## PROBLEM DESCRIPTION
Search the data for the word "More" and copy every line that contains it.

-- Start of RECORDS PROVIDED --

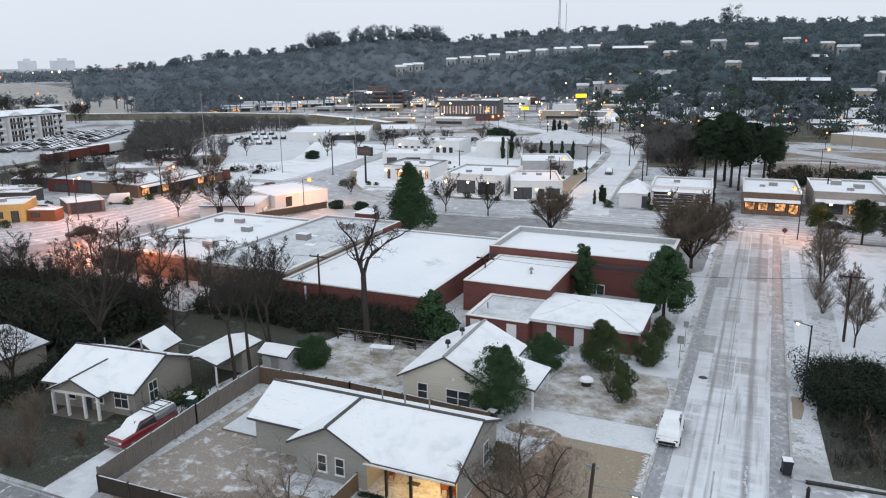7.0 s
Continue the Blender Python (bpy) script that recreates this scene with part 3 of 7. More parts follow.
# lawn of the corner house
sheet("leaf_lawn", [(26.95, -13.6, -7.9), (27.7, -14.6, -6.5), (29.0, -13.9, -5.9), (31, -14.1, -5.5), (38, -14.6, -5.2), (42, -12.5, -5.1), (46.2, -11.5, -5.05)], 0.135, leaf_lawn, "brown fallen leaves over the corner lawn, a little snow between", "lawn")
sheet("dormant_lawn", [(30.5, -6.0, -5.6), (32, -7.1, -5.4), (33.1, -6.9, -5.3), (34.5, -8.1, -5.25), (36, -8.3, -5.2), (37.4, -9.4, -5.2), (39, -9.0, -5.2), (40.6, -10.3, -5.15), (43, -10.0, -5.15), (46.3, -11.2, -5.05)], 0.142, tan_lawn, "tan dormant grass beside the driveway", "lawn")
sheet("leaf_strip", [(26.9, -32.0, -17.0), (27.9, -34.5, -17.2), (28.6, -34.6, -17.5), (32.6, -26.2, -17.2)], 0.135, strip_mat, "strip of leaf litter along the fence", "lawn")
sheet("fenced_yard", [(28.3, -35.4, -25.9), (33.5, -35.2, -25.6), (46.5, -35.0, -26.0)], 0.138, yard_tan, "thin snow over the bare fenced yard", "lawn")
sheet("front_driveway", [(26.9, -16.6, -13.7), (29.0, -16.5, -14.0), (33.6, -16.7, -14.8)], 0.139, drive_snow, "snow-covered front driveway", "driveway")
sheet("side_driveway", [(46.2, -10.0, -4.9), (47.3, -14.8, -4.9), (49.3, -15.5, -4.9), (50.2, -12.5, -4.9)], 0.139, drive_snow, "snow-covered driveway that opens to the street", "driveway")
sheet("neighbour_driveway", [(26.7, -38.9, -35.3), (29, -39.0, -35.9), (33, -39.3, -36.3), (38, -39.5, -36.2), (43, -39.4, -36.2)], 0.139, drive_snow, "snowy driveway beside the fence", "driveway")
sheet("neighbour_yard", [(27, -112, -39.0), (31, -112, -39.2), (38, -112, -39.6), (44.0, -108, -39.6), (49.9, -104, -38.8)], 0.134, frost_grass, "dark frosted grass of the neighbour's yard", "lawn")
sheet("back_yard", [(49.0, -36.4, -25.8), (56.6, -36.0, -25.6), (58.5, -35.0, -25.6)], 0.134, yard_snow, "snow-flecked back yard", "lawn")
sheet("wood_floor", [(42.0, -110, -56.5), (46, -110, -54), (50.0, -110, -53), (57, -100, -53), (58, -98, -56)], 0.13, forest_litter, "dark leaf litter under the wood edge", "ground")
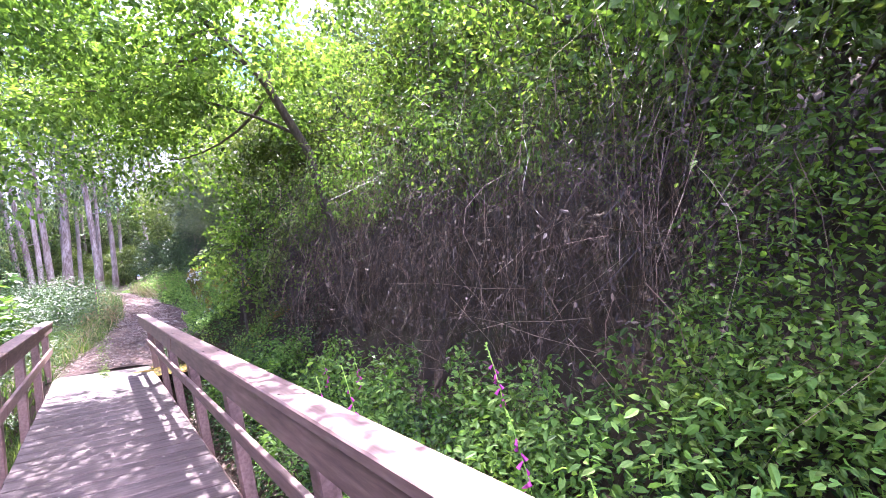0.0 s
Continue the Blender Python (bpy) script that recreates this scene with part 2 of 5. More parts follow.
M_SOIL = rough_material("forest_soil", [(0.3, (0.018, 0.012, 0.008)), (0.5, (0.05, 0.033, 0.02)), (0.62, (0.04, 0.05, 0.016)), (0.75, (0.09, 0.065, 0.04))], 1.6, 30, 1.0)
M_PATH = rough_material("path_earth", [(0.32, (0.018, 0.0095, 0.008)), (0.48, (0.052, 0.028, 0.022)), (0.62, (0.092, 0.054, 0.043)), (0.78, (0.185, 0.125, 0.1))], 0.7, 22, 1.0)
# sand colour that also carries the brightness of a sunlit patch
M_SUNLIT_SAND = rough_material("sunlit_sandy_soil", [(0.3, (0.16, 0.11, 0.08)), (0.5, (0.29, 0.21, 0.165)), (0.75, (0.42, 0.33, 0.27))], 3, 30, 0.7)
M_STONE = rough_material("pale_stone", [(0.3, (0.11, 0.09, 0.075)), (0.55, (0.23, 0.205, 0.18)), (0.75, (0.36, 0.335, 0.3))], 5, 40, 0.4, per_object=0.1)
M_EUC = rough_material("eucalyptus_bark", [(0.33, (0.035, 0.024, 0.018)), (0.46, (0.11, 0.08, 0.064)), (0.56, (0.2, 0.165, 0.142)), (0.72, (0.34, 0.3, 0.265))], 1.6, 9, 0.35, stretch=(2.2, 2.2, 0.35), per_object=0.08)
M_BARK = rough_material("dark_bark", [(0.3, (0.03, 0.024, 0.018)), (0.55, (0.085, 0.068, 0.05)), (0.75, (0.17, 0.145, 0.11))], 6, 34, 0.8, stretch=(1.5, 1.5, 0.4))
M_TWIG = rough_material("pale_twig", [(0.3, (0.14, 0.10, 0.07)), (0.55, (0.28, 0.22, 0.16)), (0.75, (0.4, 0.34, 0.26))], 8, 40, 0.4)
M_FIGSTEM = rough_material("fig_stem", [(0.3, (0.06, 0.05, 0.03)), (0.6, (0.14, 0.125, 0.08))], 8, 40, 0.4)
# cane browns lowered in colour to stand in for the hollow's shade
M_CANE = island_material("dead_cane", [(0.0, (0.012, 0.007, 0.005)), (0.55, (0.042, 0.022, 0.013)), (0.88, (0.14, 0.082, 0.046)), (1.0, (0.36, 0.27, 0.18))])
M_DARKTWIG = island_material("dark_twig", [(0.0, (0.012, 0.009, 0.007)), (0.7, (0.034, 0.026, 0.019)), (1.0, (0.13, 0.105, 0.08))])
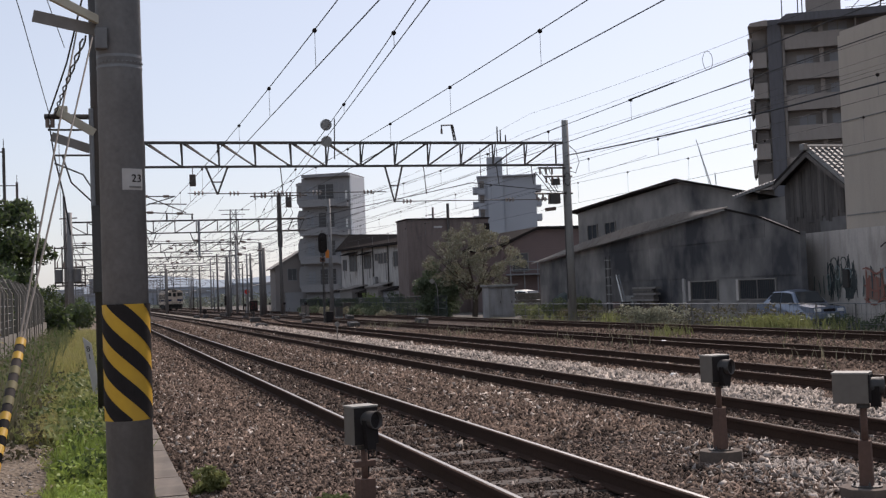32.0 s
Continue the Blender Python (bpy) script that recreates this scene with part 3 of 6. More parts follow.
def build_kerb():
    k = thing("kerb", "weathered concrete trough cover slabs along the path", "kerb", kind="structure")
    master = None
    y = 5.0
    while y < 60:
        if master is None:
            master = part("slab", box((0.25, 0.994, 0.10), (0, 0, 0), 0.006), "kerb", k)
            o = master
        else:
            o = same_mesh("slab", master, k, pose(0, 0, 0))
        o.matrix_basis = pose(0.535 + rng.uniform(-0.008, 0.008), y, 0.0 + rng.uniform(-0.006, 0.006), rng.uniform(-0.25, 0.25), rng.uniform(-0.4, 0.4), rng.uniform(-0.25, 0.25))
        y += 1.0


def build_distance_post():
    t = thing("distance_post", "slanting white marker post with black digits", "marker", at=(0.02, 19.0, 0))
    m = Euler((0, radians(-9), 0)).to_matrix()
    body = prism([(-0.055, 0, -0.05), (0.055, 0, -0.05), (0.055, 0, 0.98), (-0.055, 0, 1.10)], (0, 0.09, 0))
    bmesh.ops.transform(body, matrix=m.to_4x4(), verts=body.verts)
    post = part("post", body, "stucco2", t)
    for ch, z in (("8", 0.86), ("1", 0.74)):
        fc = bpy.data.curves.new("digit", "FONT")
        fc.body, fc.size, fc.extrude = ch, 0.12, 0.001
        d = new("digit", fc)
        d.data.materials.append(M["black"])
        d.parent = post
        d.matrix_basis = m.to_4x4() @ pose(-0.035, -0.003, z, 90, 0, 0)


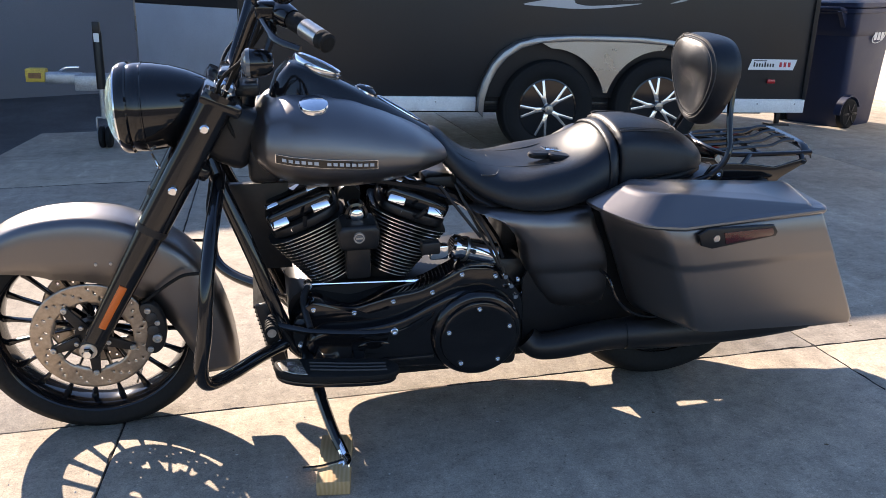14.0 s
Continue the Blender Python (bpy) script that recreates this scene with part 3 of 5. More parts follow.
# ---- wheeled bin ----
def bin_cart():
    m = pose(3.53, 4.32, 0, 0, 0, 24)
    b = thing("wheeled_bin", "navy plastic wheeled refuse bin with closed lid", "bin", m)

    def rr(hx, hy, z, r=.05, ox=0.0, oy=0.0):
        pts = []
        for cx, cy, a0 in ((hx - r, hy - r, 0), (-hx + r, hy - r, 90), (-hx + r, -hy + r, 180), (hx - r, -hy + r, 270)):
            for k in range(5):
                a = radians(a0 + 22.5 * k)
                pts.append((cx + r * math.cos(a) + ox, cy + r * math.sin(a) + oy, z))
        return pts
    body = part("body", skin([rr(.235, .25, .0), rr(.24, .26, .03), rr(.285, .30, .74), rr(.30, .315, .755), rr(.315, .33, .80), rr(.32, .335, .93)]), BLUEBIN, b)
    part("rim", skin([rr(.33, .345, .915), rr(.338, .353, .925), rr(.338, .353, .955), rr(.33, .345, .962)]), BLUEBIN, b)
    lid = part("lid", skin([rr(.345, .36, .964), rr(.35, .365, .972), rr(.345, .36, 1.0), rr(.28, .29, 1.03), rr(.15, .15, 1.04)]), BLUEBIN, b, "closed domed lid")
    part("lid_rib", rbox((.5, .05, .02), (0, -.1, 1.035), .008), BLUEBIN, lid)
    part("handle", tube([(-.33, -.24, .93), (-.41, -.24, .955), (-.42, -.18, .955), (-.42, .18, .955), (-.41, .24, .955), (-.33, .24, .93)], .016, 10), BLUEBIN, b)
    for y in (-.22, .22):
        part("bracket", plate([(-.31, .80), (-.40, .93), (-.36, .95), (-.30, .93)], y - .02, y + .02, .004), BLUEBIN, b)
    part("axle", lathe([(.012, -.30), (.012, .30)], (-.21, 0, .12), "y", 12), SATIN, b)
    for y in (-.29, .29):
        wh = part("wheel", lathe([(.03, -.03), (.105, -.032), (.122, -.02), (.122, .02), (.105, .032), (.03, .03)], (-.21, y, .12), "y", 32), RUBBER, b)
        for k in range(6):
            a = k * math.pi / 3
            part("wheel_spoke", rbox((.075, .074, .016), (0, 0, 0), .004, m=Matrix.Translation((-.21, y, .12)) @ Matrix.Rotation(a, 4, "Y") @ Matrix.Translation((.055, 0, 0))), SATIN, wh)
        part("mudguard", skin([[(-.21 + r * math.cos(a), y + dy, .12 + r * math.sin(a)) for r, dy in ((.14, -.03), (.15, -.03), (.15, .03), (.14, .03))] for a in [math.radians(g) for g in range(20, 181, 20)]]), BLUEBIN, b)
    logo = part("badge", lathe([(.085, 0), (.095, 0), (.095, -.002), (.085, -.002)], (0, 0, 0), "y", 32, closed=True), DECAL_WHITE, b, "pale oval badge with plain bars")
    logo.matrix_basis = Matrix.Translation((.06, -.314, .73)) @ Matrix.Rotation(radians(4.5), 4, "X") @ Matrix.Rotation(radians(-14), 4, "Y") @ Matrix.Diagonal((1, 1, .5, 1))
    for k in range(3):
        bar = part("letter_bar", rbox((.036, .002, .062), (0, 0, 0), 0), DECAL_WHITE, b)
        bar.matrix_basis = pose(.01 + k * .05, -.3165, .735, 4.5)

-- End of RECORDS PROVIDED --

## ANSWER BELOW
Continue the Blender Python (bpy) script that recreates this scene with part 3 of 7. More parts follow.
Continue the Blender Python (bpy) script that recreates this scene with part 2 of 5. More parts follow.
Continue the Blender Python (bpy) script that recreates this scene with part 3 of 6. More parts follow.
Continue the Blender Python (bpy) script that recreates this scene with part 3 of 5. More parts follow.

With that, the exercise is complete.